§ **DATA SEGMENT**:

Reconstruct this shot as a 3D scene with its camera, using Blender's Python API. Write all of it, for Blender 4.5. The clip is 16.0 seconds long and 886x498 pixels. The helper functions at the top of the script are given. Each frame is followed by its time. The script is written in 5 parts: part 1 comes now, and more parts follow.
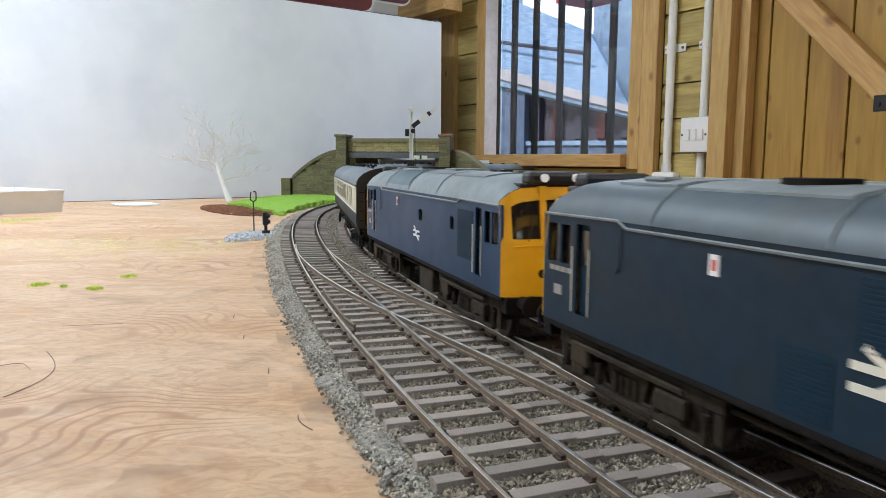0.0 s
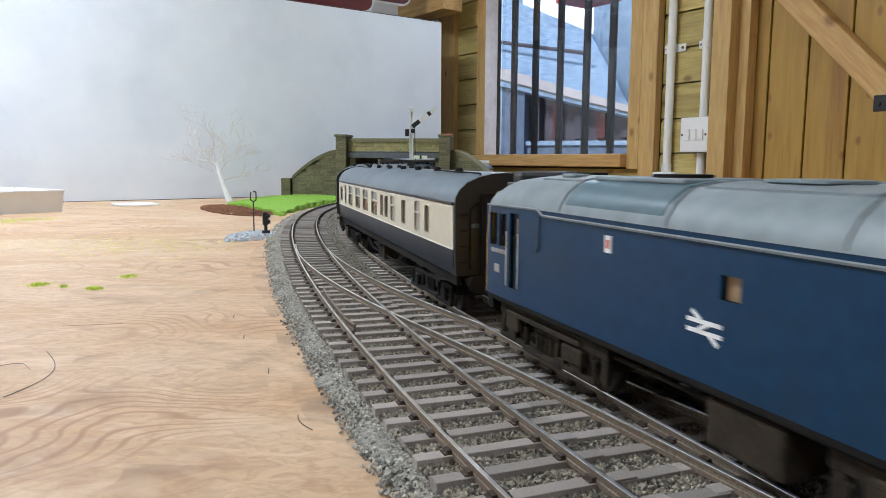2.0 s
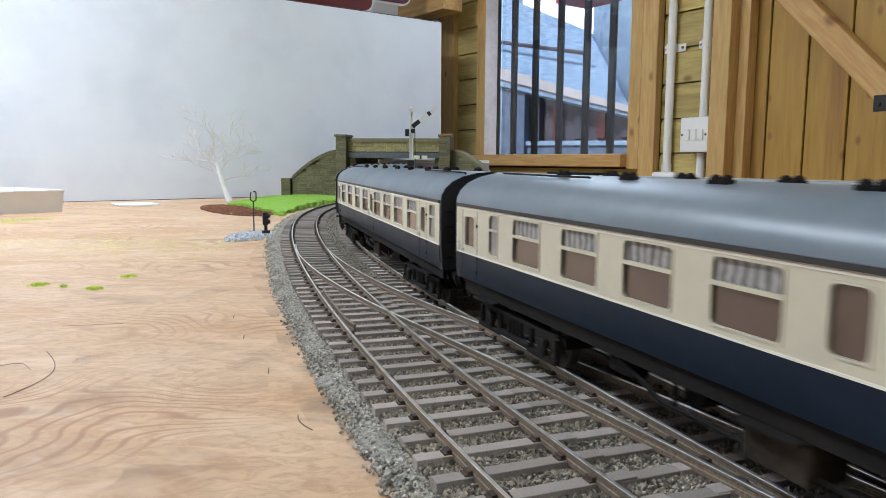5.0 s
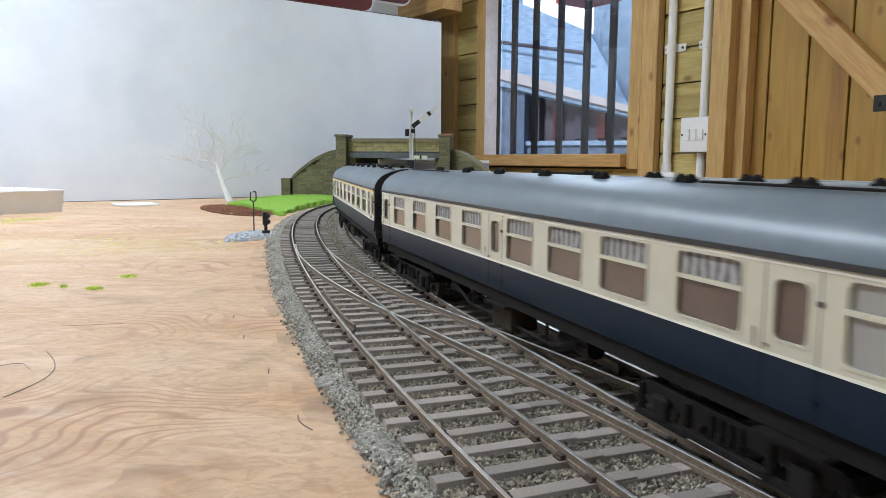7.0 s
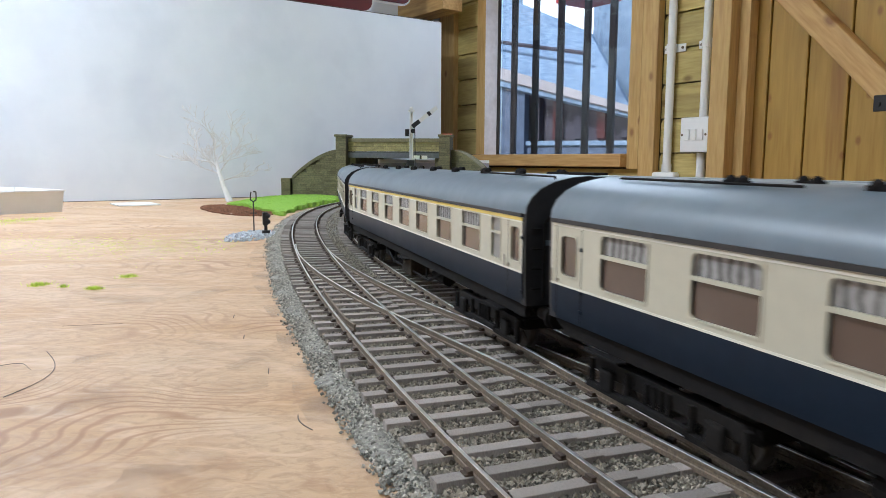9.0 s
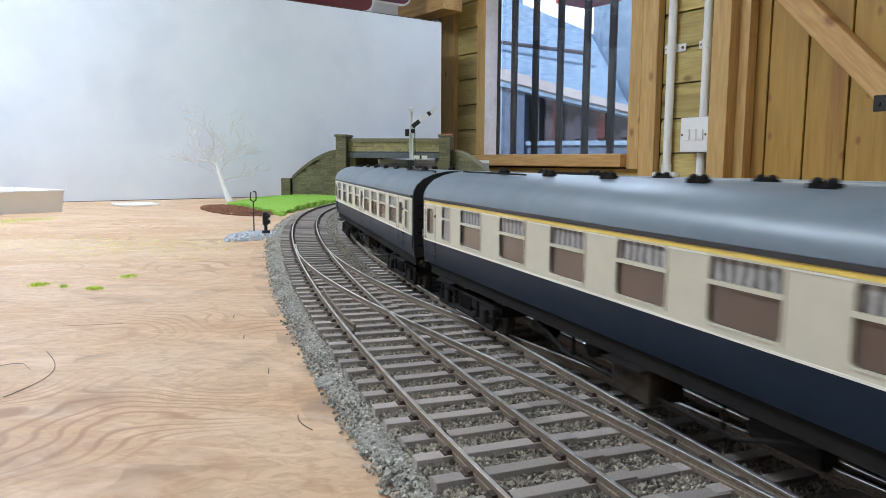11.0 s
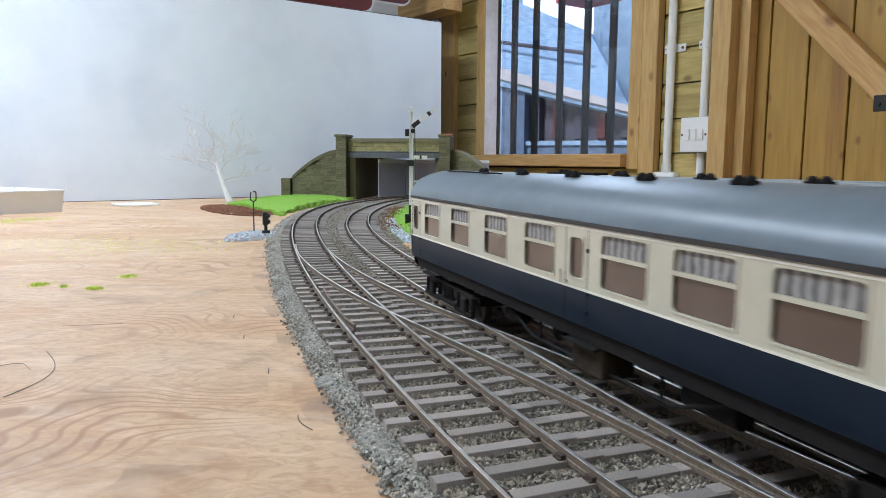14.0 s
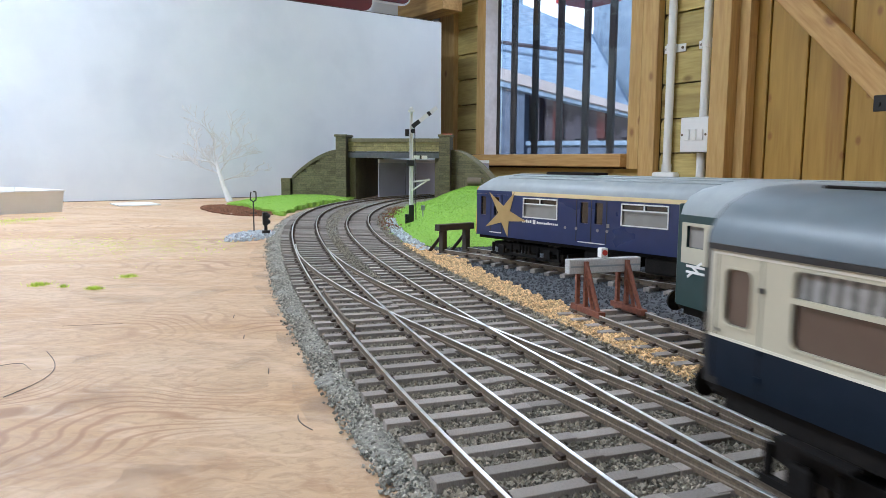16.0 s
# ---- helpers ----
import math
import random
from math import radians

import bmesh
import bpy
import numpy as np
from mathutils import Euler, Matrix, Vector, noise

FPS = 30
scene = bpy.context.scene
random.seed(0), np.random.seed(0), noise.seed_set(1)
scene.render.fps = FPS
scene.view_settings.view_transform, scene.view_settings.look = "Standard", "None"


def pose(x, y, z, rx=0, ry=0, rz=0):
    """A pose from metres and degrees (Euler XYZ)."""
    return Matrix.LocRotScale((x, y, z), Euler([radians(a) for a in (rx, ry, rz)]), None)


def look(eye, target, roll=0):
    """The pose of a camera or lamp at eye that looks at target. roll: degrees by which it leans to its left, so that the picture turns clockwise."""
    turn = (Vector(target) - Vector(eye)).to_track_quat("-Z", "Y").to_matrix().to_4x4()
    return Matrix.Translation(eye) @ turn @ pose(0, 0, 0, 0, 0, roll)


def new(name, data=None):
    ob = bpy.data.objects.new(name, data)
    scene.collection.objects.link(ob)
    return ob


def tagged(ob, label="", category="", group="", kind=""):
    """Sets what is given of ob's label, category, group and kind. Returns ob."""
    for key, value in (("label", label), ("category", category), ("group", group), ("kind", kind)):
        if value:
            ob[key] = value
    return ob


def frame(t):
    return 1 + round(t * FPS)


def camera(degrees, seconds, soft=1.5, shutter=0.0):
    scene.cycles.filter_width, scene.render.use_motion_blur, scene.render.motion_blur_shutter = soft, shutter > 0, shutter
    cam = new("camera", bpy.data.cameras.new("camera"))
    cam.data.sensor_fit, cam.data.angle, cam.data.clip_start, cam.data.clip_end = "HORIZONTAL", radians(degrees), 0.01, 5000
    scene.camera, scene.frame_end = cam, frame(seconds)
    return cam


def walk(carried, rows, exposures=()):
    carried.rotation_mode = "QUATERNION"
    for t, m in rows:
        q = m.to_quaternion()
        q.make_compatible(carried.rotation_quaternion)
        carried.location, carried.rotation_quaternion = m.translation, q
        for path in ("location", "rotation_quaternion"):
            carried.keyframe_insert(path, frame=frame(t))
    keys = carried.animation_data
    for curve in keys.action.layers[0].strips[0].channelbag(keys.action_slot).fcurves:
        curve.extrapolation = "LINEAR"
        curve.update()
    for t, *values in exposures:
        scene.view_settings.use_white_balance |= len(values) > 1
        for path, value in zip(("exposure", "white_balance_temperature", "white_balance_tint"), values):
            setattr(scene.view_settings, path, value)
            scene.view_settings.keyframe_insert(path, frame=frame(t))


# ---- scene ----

§ **TO BE DONE**:
Write out the full listing verbatim, excluding its pictures.

§ **OUTPUT OF THE TASK**:
Reconstruct this shot as a 3D scene with its camera, using Blender's Python API. Write all of it, for Blender 4.5. The clip is 16.0 seconds long and 886x498 pixels. The helper functions at the top of the script are given. Each frame is followed by its time. The script is written in 5 parts: part 1 comes now, and more parts follow.
0.0 s
2.0 s
5.0 s
7.0 s
9.0 s
11.0 s
14.0 s
16.0 s
# ---- helpers ----
import math
import random
from math import radians

import bmesh
import bpy
import numpy as np
from mathutils import Euler, Matrix, Vector, noise

FPS = 30
scene = bpy.context.scene
random.seed(0), np.random.seed(0), noise.seed_set(1)
scene.render.fps = FPS
scene.view_settings.view_transform, scene.view_settings.look = "Standard", "None"


def pose(x, y, z, rx=0, ry=0, rz=0):
    """A pose from metres and degrees (Euler XYZ)."""
    return Matrix.LocRotScale((x, y, z), Euler([radians(a) for a in (rx, ry, rz)]), None)


def look(eye, target, roll=0):
    """The pose of a camera or lamp at eye that looks at target. roll: degrees by which it leans to its left, so that the picture turns clockwise."""
    turn = (Vector(target) - Vector(eye)).to_track_quat("-Z", "Y").to_matrix().to_4x4()
    return Matrix.Translation(eye) @ turn @ pose(0, 0, 0, 0, 0, roll)


def new(name, data=None):
    ob = bpy.data.objects.new(name, data)
    scene.collection.objects.link(ob)
    return ob


def tagged(ob, label="", category="", group="", kind=""):
    """Sets what is given of ob's label, category, group and kind. Returns ob."""
    for key, value in (("label", label), ("category", category), ("group", group), ("kind", kind)):
        if value:
            ob[key] = value
    return ob


def frame(t):
    return 1 + round(t * FPS)


def camera(degrees, seconds, soft=1.5, shutter=0.0):
    scene.cycles.filter_width, scene.render.use_motion_blur, scene.render.motion_blur_shutter = soft, shutter > 0, shutter
    cam = new("camera", bpy.data.cameras.new("camera"))
    cam.data.sensor_fit, cam.data.angle, cam.data.clip_start, cam.data.clip_end = "HORIZONTAL", radians(degrees), 0.01, 5000
    scene.camera, scene.frame_end = cam, frame(seconds)
    return cam


def walk(carried, rows, exposures=()):
    carried.rotation_mode = "QUATERNION"
    for t, m in rows:
        q = m.to_quaternion()
        q.make_compatible(carried.rotation_quaternion)
        carried.location, carried.rotation_quaternion = m.translation, q
        for path in ("location", "rotation_quaternion"):
            carried.keyframe_insert(path, frame=frame(t))
    keys = carried.animation_data
    for curve in keys.action.layers[0].strips[0].channelbag(keys.action_slot).fcurves:
        curve.extrapolation = "LINEAR"
        curve.update()
    for t, *values in exposures:
        scene.view_settings.use_white_balance |= len(values) > 1
        for path, value in zip(("exposure", "white_balance_temperature", "white_balance_tint"), values):
            setattr(scene.view_settings, path, value)
            scene.view_settings.keyframe_insert(path, frame=frame(t))


# ---- scene ----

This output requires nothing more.